Organizar a esperança
Frei Betto
Diante da realidade em que vivemos, não podemos nem devemos ficar de braços cruzados. Há que alimentar, na fé e na mística, a nossa esperança, e buscar alternativas ao neoliberalismo. Elas não caem do céu. Surgem da prática social, através de lutas populares, movimentos sindicais, grupos de pressão da sociedade civil, partidos políticos etc.
Para forjar essas alternativas, exigem-se:
1. Visão crítica do neoliberalismo. Aprofundar o conhecimento do neoliberalismo como caráter globalizado do capitalismo nesse mundo unipolar. Agora, a especulação predomina sobre a produção; os conglomerados transnacionais se sobrepõem aos Estados; o mercado centraliza a economia mundial; o desemprego e a exclusão social são tidos como meros fenômenos resultantes do desenvolvimento tecnológico e da concentração do capital.
O neoliberalismo aprofunda as contradições do capitalismo, na medida em que a expansão globalizada do mercado acirra a competição comercial entre as grandes potências; desloca a produção para áreas onde se possam pagar salários irrisórios; estimula o êxodo das populações pobres rumo às nações ricas; introduz tecnologia de ponta que reduz postos de trabalho; torna as nações dependentes do capital especulativo.
2. Organizar a esperança. Não basta esperar uma nova sociedade se não se trabalha para que ela se construa. Colhe-se no futuro o que se planta no presente. Encontrar alternativas é um esforço coletivo. Elas não surgem da cabeça de intelectuais iluminados ou de gurus ideológicos. Daí a importância de se dar consistência organizativa a todos os setores da sociedade que esperam outra coisa diferente disso que se vê na realidade atual: desde agricultores que sonham em lavrar sua própria terra a jovens interessados na preservação do meio ambiente. É preciso organizar a esperança na terra, no movimento sindical, na Igreja, na arte, no grupo de mulheres etc.
3. Resgatar a utopia. O neoliberalismo prega o "fim da história", das grandes místicas que dão sentido à vida, das ideologias, das utopias. Agora, tudo é "aqui e agora", a cultura vira mero entretenimento, as grandes narrativas despedaçam-se em fragmentos, a história restringe-se à vida privada e a detalhes.
Sem utopias não há mobilizações motivadas pela esperança. Nem possibilidade de visualizar um mundo diferente, novo e melhor.
4. Elaborar projetos alternativos. As utopias devem ser traduzidas em projetos que sinalizem a nova sociedade e, nela, o homem e a mulher novos. Não convém confundir projetos com programas. Há partidos que têm programas, mas não têm projetos. Devemos ter um projeto no qual estejam espelhados o nosso sonho de futuro e os valores que defendemos.

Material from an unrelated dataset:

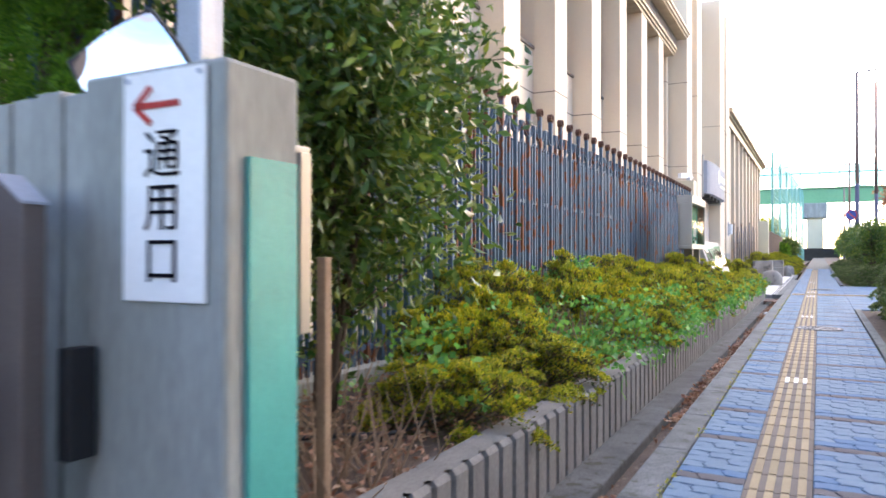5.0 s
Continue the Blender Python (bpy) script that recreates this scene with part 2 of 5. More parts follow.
M = {
    "plaster": material("cream_plaster", (0.69, 0.585, 0.45), (0.63, 0.53, 0.405), 0.85, scale=0.7, fine=90, bump=0.2, amount=0.25, spots=(0.60, 0.49, 0.38), spot_at=0.66, spot_scale=1.2, stretch=(1, 1, 0.35)),
    "plaster_pale": material("pale_plaster", (0.66, 0.60, 0.435), (0.60, 0.545, 0.395), 0.85, scale=0.8, fine=70, bump=0.25, amount=0.25, spots=(0.52, 0.47, 0.36), spot_at=0.67, spot_scale=1.4, stretch=(1, 1, 0.3)),
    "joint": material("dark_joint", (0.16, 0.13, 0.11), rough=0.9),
    "trim": material("ochre_trim", (0.50, 0.40, 0.27), rough=0.7, scale=2),
    "granite": material("grey_granite", (0.45, 0.42, 0.37), (0.35, 0.33, 0.29), 0.6, scale=1.5, fine=180, amount=0.9, bump=0.1),
    "concrete": material("weathered_concrete", (0.37, 0.385, 0.36), (0.23, 0.245, 0.23), 0.9, scale=1.6, fine=55, bump=0.35, amount=0.6, spots=(0.19, 0.19, 0.17), spot_at=0.63, spot_scale=2.2, stretch=(1, 1, 0.25)),
    "kerb": material("kerb_concrete", (0.20, 0.215, 0.215), (0.12, 0.13, 0.125), 0.9, scale=4.5, fine=70, bump=0.5, amount=1.1, spots=(0.09, 0.10, 0.08), spot_at=0.6, spot_scale=9, gloss=0.2),
    "ledge": material("dirty_ledge_concrete", (0.125, 0.13, 0.13), (0.075, 0.08, 0.078), 0.95, scale=3.5, fine=70, bump=0.5, amount=1.0, spots=(0.06, 0.06, 0.045), spot_at=0.58, spot_scale=7, gloss=0.2),
    "planter": material("planter_concrete", (0.205, 0.20, 0.185), (0.135, 0.132, 0.122), 0.95, scale=2.2, fine=60, bump=0.5, amount=0.8, spots=(0.13, 0.13, 0.11), spot_at=0.62, spot_scale=4, stretch=(1, 1, 0.5)),
    "paver": material("blue_grey_paver", (0.135, 0.225, 0.31), (0.105, 0.18, 0.255), 0.72, scale=2.0, fine=220, bump=0.3, amount=0.8, per_piece=0.22, gloss=0.2),
    "paver_blue": material("deep_blue_paver", (0.075, 0.19, 0.34), (0.085, 0.18, 0.30), 0.72, scale=2.0, fine=220, bump=0.3, amount=0.8, per_piece=0.2, gloss=0.2),
    "paver_grey": material("brown_grey_paver", (0.105, 0.10, 0.105), (0.085, 0.082, 0.088), 0.75, scale=2.0, fine=220, bump=0.3, amount=0.8, per_piece=0.15, gloss=0.2),
    "paver_red": material("red_grey_paver", (0.19, 0.16, 0.155), (0.16, 0.15, 0.165), 0.8, scale=1.2, fine=150, bump=0.3, amount=0.7, per_piece=0.25, random_by="island"),
    "sand": material("joint_sand", (0.10, 0.105, 0.10), (0.07, 0.075, 0.065), 0.95, scale=8, fine=200, bump=0.4, spots=(0.08, 0.11, 0.04), spot_at=0.6, spot_scale=3),
    "tactile": material("tactile_base", (0.20, 0.165, 0.135), (0.17, 0.14, 0.12), 0.8, scale=4, fine=180, bump=0.3, amount=0.7, per_piece=0.12, gloss=0.2),
    "tactile_bar": material("tactile_bar", (0.43, 0.33, 0.19), (0.37, 0.285, 0.175), 0.75, scale=5, fine=200, bump=0.3, amount=0.7, per_piece=0.15, gloss=0.2),
    "white_stone": material("white_tile", (0.70, 0.68, 0.63), (0.60, 0.58, 0.54), 0.6, scale=2, fine=120, amount=0.4, per_piece=0.06),
    "terrace_tile": material("grey_terrace_tile", (0.36, 0.36, 0.35), (0.30, 0.30, 0.29), 0.6, scale=2, fine=120, amount=0.4),
    "plaza_joint": material("plaza_joint", (0.30, 0.30, 0.31), rough=0.8),
    "soil": material("dry_soil", (0.13, 0.09, 0.065), (0.085, 0.06, 0.045), 1.0, scale=4, fine=90, bump=0.9, amount=1.0, spots=(0.2, 0.15, 0.11), spot_at=0.6, spot_scale=18),
    "asphalt": material("asphalt", (0.055, 0.055, 0.057), (0.045, 0.045, 0.046), 0.9, scale=1, fine=250, bump=0.5),
    "bronze": material("bronze_anodised_aluminium", (0.175, 0.14, 0.125), (0.145, 0.118, 0.108), 0.6, 0.2, scale=3, fine=120, bump=0.05, amount=0.35, spots=(0.15, 0.13, 0.12), spot_at=0.72, spot_scale=9),
    "navy": material("navy_painted_steel", (0.012, 0.014, 0.03), (0.016, 0.016, 0.026), 0.5, 0.0, scale=6, fine=120, bump=0.1, gloss=0.06),
    "black": material("black_rubber", (0.02, 0.02, 0.022), rough=0.6),
    "steel": material("brushed_stainless_steel", (0.41, 0.385, 0.35), (0.35, 0.33, 0.30), 0.5, 1.0, scale=1.5, fine=300, bump=0.05, amount=0.3, stretch=(1, 1, 0.08)),
    "box_steel": material("brushed_box_steel", (0.27, 0.255, 0.235), (0.22, 0.21, 0.195), 0.5, 0.8, scale=1.5, fine=300, bump=0.05, amount=0.3, stretch=(1, 1, 0.08)),
    "leg_steel": material("dull_steel_leg", (0.15, 0.14, 0.125), (0.12, 0.11, 0.10), 0.55, 0.3, scale=3, fine=150, bump=0.05, amount=0.4),
    "sign_blue": material("blue_sign_face", (0.05, 0.09, 0.40), rough=0.5),
    "plate": material("worn_steel_plate", (0.04, 0.125, 0.20), (0.055, 0.15, 0.215), 0.5, 0.3, scale=5, fine=260, bump=0.3, amount=0.6, gloss=0.2),
    "galv": material("galvanised_steel", (0.46, 0.50, 0.55), (0.40, 0.44, 0.50), 0.45, 0.5, scale=4, fine=90, bump=0.06, amount=0.3),
    "rail_metal": material("polished_rail", (0.75, 0.68, 0.58), rough=0.3, metal=1.0, bump=0.02),
    "fence": material("rusting_blue_grey_paint", (0.05, 0.103, 0.165), (0.085, 0.145, 0.205), 0.6, 0.05, scale=3, fine=90, bump=0.25, amount=0.8, spots=(0.15, 0.058, 0.03), spot_at=0.605, spot_scale=8, stretch=(1, 1, 0.45), spot_random=0.11, gloss=0.12),
    "rust": material("rusted_iron", (0.14, 0.062, 0.04), (0.085, 0.045, 0.035), 0.9, 0.1, scale=9, fine=120, bump=0.5, amount=0.9),
    "lamp_blue": material("blue_grey_lamp_paint", (0.10, 0.11, 0.17), (0.085, 0.09, 0.14), 0.5, scale=2),
    "lamp_brown": material("pinkish_brown_lamp_paint", (0.24, 0.16, 0.14), (0.20, 0.135, 0.12), 0.5, scale=2),
    "brown_steel": material("brown_painted_steel", (0.10, 0.062, 0.05), (0.07, 0.05, 0.042), 0.5, 0.2, scale=5, fine=100),
    "brown_brick": material("brown_wall_tile", (0.19, 0.13, 0.11), (0.155, 0.11, 0.095), 0.75, scale=2, fine=120, per_piece=0.2, random_by="island"),
    "mortar": material("brown_mortar", (0.09, 0.075, 0.07), rough=0.95),
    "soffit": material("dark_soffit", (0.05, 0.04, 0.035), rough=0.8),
    "red_column": material("red_brown_tile", (0.30, 0.085, 0.05), (0.25, 0.075, 0.05), 0.55, scale=2, fine=60, per_piece=0.08, random_by="island"),
    "frame_dark": material("dark_bronze_frame", (0.03, 0.026, 0.024), rough=0.45, metal=0.4),
    "curtain": material("brown_curtain", (0.19, 0.11, 0.08), (0.11, 0.065, 0.05), 0.9, scale=12, stretch=(1, 1, 0.02)),
    "curtain_pale": material("pale_blind", (0.42, 0.38, 0.26), (0.34, 0.31, 0.22), 0.9, scale=9, stretch=(1, 1, 0.02)),
    "window_glass": material("dark_window_glass", (0.014, 0.02, 0.03), rough=0.04, bump=0.0, amount=0.1, gloss=0.1),
    "beige_door": material("beige_painted_door", (0.38, 0.31, 0.24), rough=0.5),
    "white_paint": material("white_paint", (0.90, 0.90, 0.88), (0.86, 0.86, 0.84), 0.4, scale=5, amount=0.15, bump=0.03),
    "cream_pipe": material("cream_pipe_paint", (0.56, 0.44, 0.28), rough=0.5, scale=4),
    "beige_stone": material("beige_stone", (0.58, 0.50, 0.41), (0.51, 0.44, 0.36), 0.8, scale=1.5, fine=90),
    "red_paint": material("red_paint", (0.62, 0.05, 0.04), rough=0.4, amount=0.1),
    "ink": material("dark_ink", (0.008, 0.008, 0.012), rough=0.8, amount=0.1, bump=0.0, gloss=0.02),
    "teal": material("teal_panel", (0.03, 0.38, 0.33), rough=0.5, amount=0.2),
    "green_felt": material("green_felt", (0.015, 0.24, 0.16), (0.014, 0.21, 0.14), 0.9, scale=3, fine=300, bump=0.1, amount=0.3),
    "cement": material("cast_cement", (0.50, 0.485, 0.43), (0.42, 0.41, 0.365), 0.9, scale=3, fine=45, bump=0.6, amount=0.5, spots=(0.40, 0.37, 0.31), spot_at=0.66, spot_scale=5),
    "copper": material("reddish_bronze_plate", (0.33, 0.115, 0.085), (0.28, 0.095, 0.072), 0.08, 0.75, scale=2, fine=60, bump=0.0, amount=0.15),
    "stone": material("stained_stone", (0.33, 0.30, 0.26), (0.22, 0.20, 0.18), 0.85, scale=3, fine=90, bump=0.4, amount=0.7, spots=(0.12, 0.11, 0.10), spot_at=0.58, spot_scale=3.5),
    "grey_panel": material("grey_metal_panel", (0.30, 0.315, 0.35), (0.25, 0.265, 0.30), 0.7, 0.0, scale=1.5, gloss=0.15),
    "bark": material("bark", (0.12, 0.085, 0.06), (0.08, 0.06, 0.045), 0.95, scale=12, fine=90, bump=0.8, stretch=(1, 1, 0.3)),
    "straw": material("dry_stalk", (0.33, 0.23, 0.15), (0.25, 0.17, 0.11), 0.9, scale=8),
    "hose": material("black_hose", (0.015, 0.017, 0.02), rough=0.4),
    "green_paint": material("green_girder_paint", (0.15, 0.42, 0.22), (0.13, 0.36, 0.19), 0.6, scale=0.2, fine=4),
    "net_green": material("green_pole_paint", (0.16, 0.50, 0.43), rough=0.6),
    "barrier": glass_material("clear_noise_barrier", (0.50, 0.66, 0.67)),
    "brown_wall": material("brown_fence_panel", (0.10, 0.075, 0.07), rough=0.9, gloss=0.05),
    "lamp_glass": glowing("lit_lamp_glass", (1.0, 0.78, 0.30), 2.0),
    "milk_glass": material("white_lamp_cover", (0.72, 0.76, 0.78), rough=0.3),
    "pane": glass_material("clear_pane", ior=1.2),
    "mirror": material("mirror_face", (0.9, 0.9, 0.9), (0.88, 0.88, 0.88), 0.02, 1.0, bump=0.0, amount=0.0),
    "azalea": leaf_material("azalea_tip_leaf", (0.15, 0.21, 0.014), (0.35, 0.395, 0.02), (0.70, 0.53, 0.042), 0.45, 3.0, 0.75, 1.3),
    # greener than the tips, with shade between the pads put into the colour
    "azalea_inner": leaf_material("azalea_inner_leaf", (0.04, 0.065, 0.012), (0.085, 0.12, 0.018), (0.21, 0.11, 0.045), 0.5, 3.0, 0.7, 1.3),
    "ivy": leaf_material("ivy_leaf", (0.06, 0.24, 0.045), (0.12, 0.38, 0.075), (0.23, 0.48, 0.09), 0.45),
    "camellia": leaf_material("camellia_leaf", (0.035, 0.095, 0.02), (0.085, 0.185, 0.035), (0.24, 0.29, 0.045), 0.33),
    "conifer": leaf_material("conifer_leaf", (0.04, 0.13, 0.012), (0.10, 0.28, 0.02), (0.21, 0.40, 0.035)),
    "letter": material("dark_bronze_letter", (0.022, 0.011, 0.010), rough=0.9, amount=0.2, bump=0.0, gloss=0.02),
    "dark_hedge": leaf_material("dark_hedge_leaf", (0.05, 0.10, 0.02), (0.14, 0.20, 0.04), (0.46, 0.45, 0.28)),
    "red_leaf": leaf_material("red_autumn_leaf", (0.28, 0.08, 0.05), (0.42, 0.17, 0.09), (0.45, 0.26, 0.12)),
    "dead_leaf": leaf_material("fallen_leaf", (0.20, 0.085, 0.05), (0.40, 0.20, 0.12), (0.62, 0.45, 0.33)),
}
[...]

5. Estabelecer um programa de trabalho. O projeto é a síntese do programa. Este deve precisar os objetivos, as prioridades, os recursos, as etapas, o modo de atuar nas diferentes áreas e com os diferentes setores da população.
6. Estratégia de luta. Definidos o projeto e o programa à luz da utopia de uma sociedade alternativa ao neoliberalismo, a organização da esperança supõe assinalar a estratégia de como atingir os objetivos propostos. Devemos ter claras as prioridades de trabalho, os objetivos, os recursos, as bandeiras de luta.
7. Aprofundar a mística e construir o homem e a mulher novos. É a mística que nos motiva e imprime sentido à nossa vida individual e ao nosso esforço comunitário ou coletivo. A mística de natureza religiosa se nutre nas fontes da oração, na meditação da Bíblia, no exemplo de Jesus e dos grandes mestres espirituais; enquanto de natureza laica, no exemplo dos grandes militantes da utopia como Gandhi, Luther King, Che, Zumbi, Chico Mendes etc.
A mística faz com que abracemos os novos valores - solidariedade, participação, partilha etc. - que forjam em nós o homem e a mulher novos. A sociedade se faz nova quando nos fazemos novos. E ao nos fazer novos, transformamos a velha sociedade em nova. Uma coisa depende e está ligada a outra.
Nossos valores devem estar enraizados no coração. Isso exige um aprofundamento de nossa subjetividade. Nossa esperança não é só política. É também espiritual. Os novos valores devem ser vividos nas relações interpessoais, de gênero, família e companheirismo, sem o risco de se transformar em militonto, aquele que participa de tudo mas, na vida pessoal, contradiz o que prega e defende, pois jamais reserva tempo à oração, à família, ao estudo, ao lazer, tornando-se suscetível de perder o equilíbrio mental e a saúde física e espiritual.
- Frei Betto é escritor, autor de “Gosto de Uva” (Garamond), entre outros livros.